Many of the charges Baines and Drury made against Marlowe not only echo each other, they echo Persons’ article and elaborate on Persons’ accusation against Raleigh’s "school of atheism", a school that, for lack of evidence as having existed, seems to have lived only in the Catholic Persons’ mind (and now in the minds of academics who don't bother to research "historical context"). Both Baines’ and Drury’s accusations seem to have the intent of legitimizing what began with Persons’ Catholic propaganda several months previously. It was Persons who wrote that Raleigh wanted to create an “atheist commonwealth” in which atheism would become the ‘law of the land’. The purpose of his article seems to have been to drive a wedge further between the already strained Whitgift and Burghley factions on the Privy Council, and to fracture England’s aristocracy.

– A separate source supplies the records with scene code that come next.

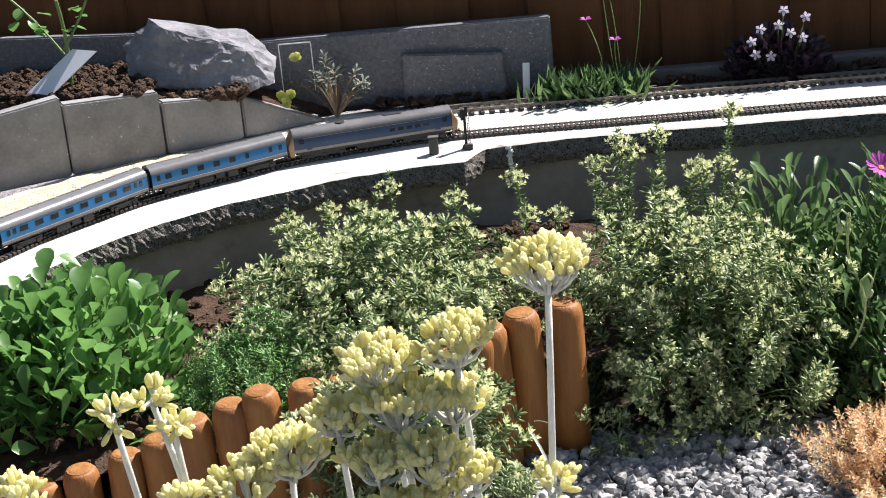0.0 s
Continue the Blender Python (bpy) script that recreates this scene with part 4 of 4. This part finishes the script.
    put("spray_stem", spread_out(tube([(-0.04, 0, 0), (0.02, 0.001, 0), (0.08, 0, 0)], [0.0009, 0.0007, 0.0004], 3), mats), DRY_TWIG, p)["kind"] = "stuff"
    q, w = dome(420, (0, 0, 0), R * 0.66, 0.7, 0.0, 0.2, 79)
    put("dead_foliage", join(*[spread_out(shoots[k], frames(q[k::4], w[k::4], 0.8, g.uniform(0, 6, len(q[k::4])))) for k in range(4)]), TWIG, p, "withered brown leaves")
    spike = sprig(spoon(0.0078, 0.0058, 0.1, 0.4), 0.017, 30, open_at=80, top_open=40, seed=5)
    spots = [(-0.416, -1.04, 0.015), (-0.405, -1.02, -0.01), (-0.296, -0.82, 0.000), (-0.27, -0.83, 0.0), (-0.285, -0.84, -0.025), (-0.24, -0.76, 0.03), (0.134, -0.75, 0.092), (0.071, -0.75, 0.080), (-0.134, -1.02, -0.045), (0.36, -0.75, 0.0), (0.385, -0.76, 0.02), (0.40, -0.77, -0.005), (-0.12, -0.74, 0.07), (-0.36, -1.08, -0.07), (-0.33, -1.09, -0.10), (-0.25, -1.09, -0.10), (-0.27, -1.08, -0.11), (-0.23, -1.08, -0.10), (-0.40, -1.05, -0.09), (-0.42, -1.06, -0.12), (-0.38, -1.0, 0.01), (-0.34, -0.96, 0.01), (-0.09, -0.76, 0.06), (-0.30, -0.80, 0.025), (-0.317, -0.80, -0.005)]
    for q in spots:
        for e in ((0, 0, -0.014), (0.013, 0.004, -0.024), (-0.008, -0.006, -0.030)):
            put("flower_spike", spread_out(spike, frames([np.array(q) - c + e], [(g.normal() * 0.25, g.normal() * 0.25, 1)], g.uniform(0.8, 1.1))), THYME_FLOWER, p, "pale lilac flower spike")
    return p


thyme()


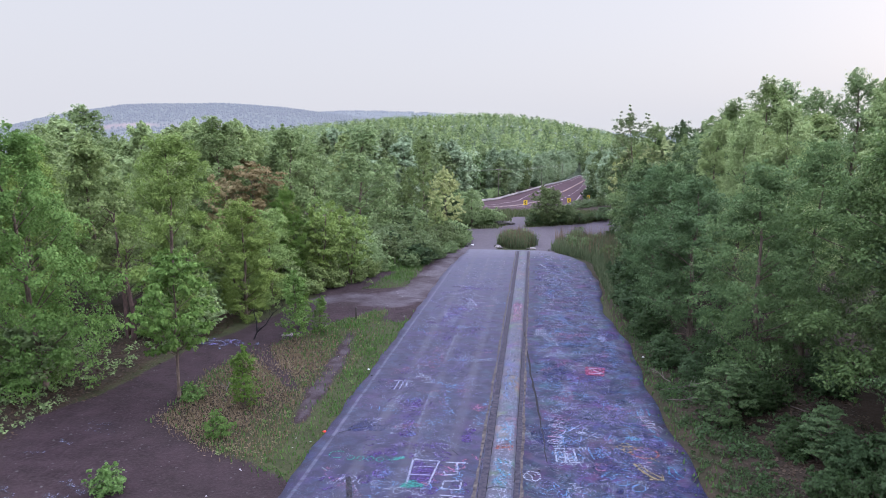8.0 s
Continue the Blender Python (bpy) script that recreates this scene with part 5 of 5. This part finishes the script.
def on_median(color, label, cy, length, rows, seed, width=(0.03, 0.05)):
    """Scribbled strokes that follow the rounded top of the median."""
    s = random.Random(seed)
    v, f = [], []
    for _ in range(rows):
        y, x = cy + s.uniform(-0.5, 0.5) * length, -0.98 + s.uniform(-0.34, 0.34)
        kind = s.random()
        if kind < 0.4:
            pts = ring(x, y, s.uniform(0.04, 0.12), s.uniform(0.08, 0.25), s.uniform(0, 3), s.uniform(4, 7), 7)
        elif kind < 0.75:
            pts = [(x + s.uniform(-0.1, 0.1), y + 0.14 * i) for i in range(s.randint(2, 4))]
        else:
            pts = [(x + 0.07 * i, y + s.uniform(-0.12, 0.12)) for i in range(s.randint(2, 5))]
        w = s.uniform(*width)
        base = len(v)
        for j, (px, py) in enumerate(pts):
            (ax, ay), (bx, by) = pts[max(0, j - 1)], pts[min(len(pts) - 1, j + 1)]
            ln = math.hypot(bx - ax, by - ay) or 1.0
            ox, oy = -(by - ay) / ln * w / 2, (bx - ax) / ln * w / 2
            for sg in (1, -1):
                qx = max(-1.40, min(-0.56, px + sg * ox))
                v.append((qx, py + sg * oy, median_top(qx, py + sg * oy) + 0.010))
            if j:
                a_ = base + 2 * j
                f.append((a_ - 2, a_ - 1, a_ + 1, a_))
    tagged(mesh_object("median_paint", v, f, PAINT[color]), label, "graffiti", kind="stuff")


on_median("orange", "orange spot sprayed on the median", 27.4, 0.35, 9, 1, (0.08, 0.14))
on_median("cyan", "cyan scribble sprayed on the median", 29.0, 2.0, 46, 2, (0.04, 0.09))
on_median("cyan", "cyan scribble sprayed on the median", 25.2, 2.2, 44, 3, (0.03, 0.07))
on_median("white", "whitish scribble sprayed on the median", 25.6, 9.0, 110, 4)
on_median("pale", "faded scribble sprayed on the median", 38.0, 16.0, 200, 5)
on_median("blue", "blue scribble sprayed on the median", 35.5, 5.0, 60, 11)
on_median("lavender", "lavender scribble sprayed on the median", 40.0, 14.0, 120, 7)
on_median("pink", "dull red scribble sprayed on the median", 52.8, 6.5, 120, 6, (0.06, 0.13))
on_median("rust", "rusty red scribble sprayed on the median", 53.5, 6.0, 70, 12, (0.08, 0.15))
on_median("pale", "faded scribble sprayed on the median", 66.0, 28.0, 190, 8, (0.04, 0.08))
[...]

This historical context coincides with the theory Whitgift used the two informers Baines and Drury to go after the freethinkers, and through torture was going to knock them down like dominoes: torture Kyd to get Marlowe, torture Marlowe to get Raleigh and others of his “circle” that had been stigmatized atheists because of their interest in science and their questioning of certain facts in the Christian Bible -such as the time of man’s creation. Austin Gray has observed that the accusations against Marlowe [Baines’ Note, Drury’s Remembrances] implicitly connected Sir Walter Raleigh and the 9th Earl of Northumberland with the heresy. Thus, it seems probable that the investigation was meant primarily to be a warning to the politicians in the "School of Night," and/or that it was connected with a power struggle within the Privy Council itself.” In 1594, a year after Marlowe's "death" Whitgift did, indeed, investigate Raleigh and his friends at Cerne Abbas.
Henry Percy, the 9th Earl of Northumberland was likely part of Marlowe's circle. His ancestors included the character of Hostpur in King Henry VI. His interest in science led to the nickname "The Wizard Earl". He was patron to Thomas Harriot, the English astronomer, mathematician, ethnographer, and translator. He was the first person to make a drawing of the Moon through a telescope, on July 26, 1609, over four months before Galileo. After graduating from Oxford University, Harriot travelled to the Americas, accompanying the 1585 expedition to Roanoke island funded by Raleigh. Harriot was a vital member of the venture, having translated and learned the Carolina Algonquian language from two Native Americans, Wanchese and Manteo. On his return to England he worked for the 9th Earl of Northumberland. At the Earl's house, he became a prolific mathematician and astronomer to whom the theory of refraction is attributed.